For those it felt like longer cycles would reduce that overhead and give
them more time to do real work.
> If we're talking about part time contributors that are contributing bug
> fixes here and there, docs patches, random reviews, I'm not sure how
> this is substantially better for them.
No, I'm more talking about someone who can dedicate one day per week to
OpenStack development, and who currently struggle to be part of a team
where everyone has to be >80% to keep up with the rhythm.
> We've said in this thread that project teams are encouraged to still do
> intermediate releases, often. And we're still going to be working on
> features, so how does that help slow things down for the part time
My hope is that by reducing the "coordinated release" pressure, we'd
encourage project teams to adopt a rhythm that is more natural for them.
Some teams would still be pretty active with lots of intermediary
releases, while some others would have an easier time.
> If *everyone* must slow down then that's going to be a problem I think,
> unless we do something like alternating intermediate releases where
> there are new features and then only bug fixes, something like that - up
> to the discretion of each project team as they see fit.

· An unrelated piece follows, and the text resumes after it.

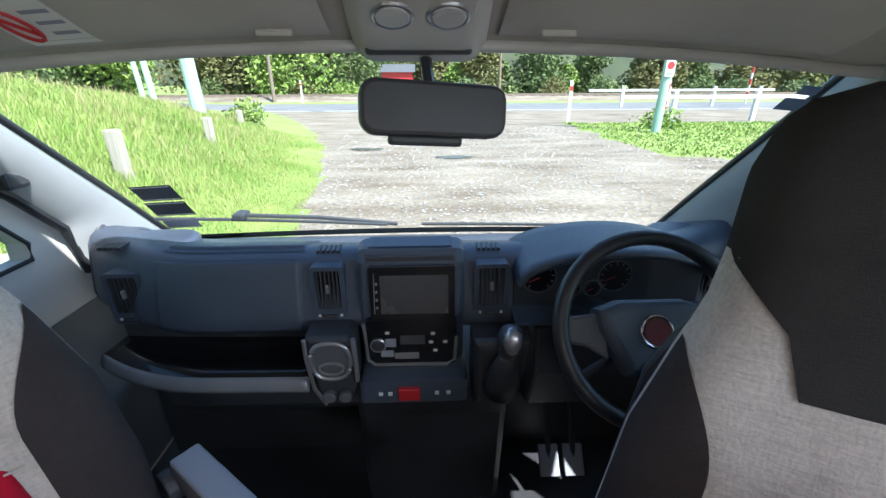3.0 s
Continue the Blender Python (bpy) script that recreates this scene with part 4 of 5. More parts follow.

> I haven't seen anyone mention this yet either, but if "slowing down"
> begins to look like we're entering maintenance mode, I don't think
> that's going to attract new developers and it's likely to mean long-time
> key maintainers are going to lose interest and start looking elsewhere
> to scratch their itches. It's hard to say what would happen. I can
> certainly keep myself busy with docs patches and bug fixes until the
> cows come home.
All good points.
It feels like we have to dive deeper into the consequences in terms of
release cadence (intermediary/coordinated) and in terms of stable branch
maintenance before we can make a call.